*STATED TASK*: Make an exact copy of the lines, leaving the pictures out.

*SUPPLIED INFORMATION*:
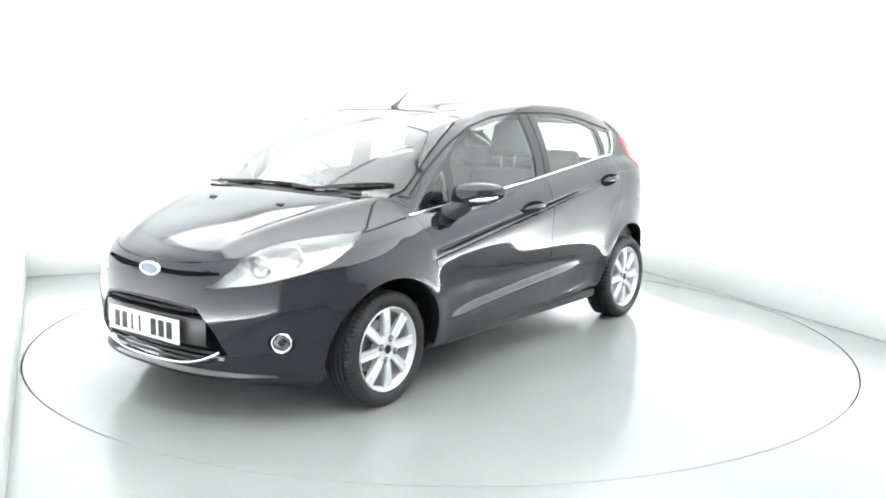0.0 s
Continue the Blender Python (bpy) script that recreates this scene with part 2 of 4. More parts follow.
nose_x = curve([0.14, 0.18, 0.215, 0.236, 0.27, 0.36, 0.48, 0.60, 0.70, 0.75], [1.84, 1.92, 1.978, 1.966, 1.972, 1.99, 1.995, 1.98, 1.945, 1.92])
tail_x = curve([0.16, 0.24, 0.36, 0.50, 0.60, 0.64, 0.67, 0.71, 0.76, 0.90, 1.00, 1.10], [-1.80, -1.86, -1.915, -1.93, -1.934, -1.926, -1.906, -1.868, -1.842, -1.815, -1.795, -1.765])
shoulder_z = curve([1.96, 1.90, 1.75, 1.55, 1.35, 1.02, 0.53, -0.10, -0.74, -1.16, -1.45, -1.77], [0.70, 0.725, 0.775, 0.81, 0.835, 0.883, 0.925, 0.99, 1.06, 1.10, 1.09, 1.045])
bottom_z = curve([2.0, 1.7, 1.0, 0.9, -0.92, -1.5, -1.95], [0.20, 0.16, 0.16, 0.205, 0.235, 0.24, 0.27])
belt_y = curve([1.0, 0.4, -0.4, -1.2], [0.757, 0.748, 0.735, 0.705])
# half-width from sill to belt
flank = curve([0.0, 0.05, 0.14, 0.30, 0.52, 0.68, 0.82, 0.92, 1.0], [0.045, 0.075, 0.086, 0.098, 0.107, 0.104, 0.092, 0.058, 0.0])
crease_z = curve([1.96, 1.5, 1.3, 1.07, 0.80, 0.53, 0.11, -0.09, -0.71, -1.19, -1.5, -1.77], [0.585, 0.635, 0.648, 0.660, 0.686, 0.726, 0.787, 0.815, 0.917, 0.995, 1.005, 0.965])
band_h = curve([1.0, 0.6, -0.2, -0.9], [0.044, 0.044, 0.034, 0.018])
scoop_z = curve([0.95, 0.6, 0.15, -0.6, -0.8], [0.315, 0.365, 0.40, 0.445, 0.46])


def step(a, b, x):
    t = min(max((x - a) / (b - a), 0.0), 1.0)
    return t * t * (3 - 2 * t)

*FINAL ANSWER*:
0.0 s
Continue the Blender Python (bpy) script that recreates this scene with part 2 of 4. More parts follow.
nose_x = curve([0.14, 0.18, 0.215, 0.236, 0.27, 0.36, 0.48, 0.60, 0.70, 0.75], [1.84, 1.92, 1.978, 1.966, 1.972, 1.99, 1.995, 1.98, 1.945, 1.92])
tail_x = curve([0.16, 0.24, 0.36, 0.50, 0.60, 0.64, 0.67, 0.71, 0.76, 0.90, 1.00, 1.10], [-1.80, -1.86, -1.915, -1.93, -1.934, -1.926, -1.906, -1.868, -1.842, -1.815, -1.795, -1.765])
shoulder_z = curve([1.96, 1.90, 1.75, 1.55, 1.35, 1.02, 0.53, -0.10, -0.74, -1.16, -1.45, -1.77], [0.70, 0.725, 0.775, 0.81, 0.835, 0.883, 0.925, 0.99, 1.06, 1.10, 1.09, 1.045])
bottom_z = curve([2.0, 1.7, 1.0, 0.9, -0.92, -1.5, -1.95], [0.20, 0.16, 0.16, 0.205, 0.235, 0.24, 0.27])
belt_y = curve([1.0, 0.4, -0.4, -1.2], [0.757, 0.748, 0.735, 0.705])
# half-width from sill to belt
flank = curve([0.0, 0.05, 0.14, 0.30, 0.52, 0.68, 0.82, 0.92, 1.0], [0.045, 0.075, 0.086, 0.098, 0.107, 0.104, 0.092, 0.058, 0.0])
crease_z = curve([1.96, 1.5, 1.3, 1.07, 0.80, 0.53, 0.11, -0.09, -0.71, -1.19, -1.5, -1.77], [0.585, 0.635, 0.648, 0.660, 0.686, 0.726, 0.787, 0.815, 0.917, 0.995, 1.005, 0.965])
band_h = curve([1.0, 0.6, -0.2, -0.9], [0.044, 0.044, 0.034, 0.018])
scoop_z = curve([0.95, 0.6, 0.15, -0.6, -0.8], [0.315, 0.365, 0.40, 0.445, 0.46])


def step(a, b, x):
    t = min(max((x - a) / (b - a), 0.0), 1.0)
    return t * t * (3 - 2 * t)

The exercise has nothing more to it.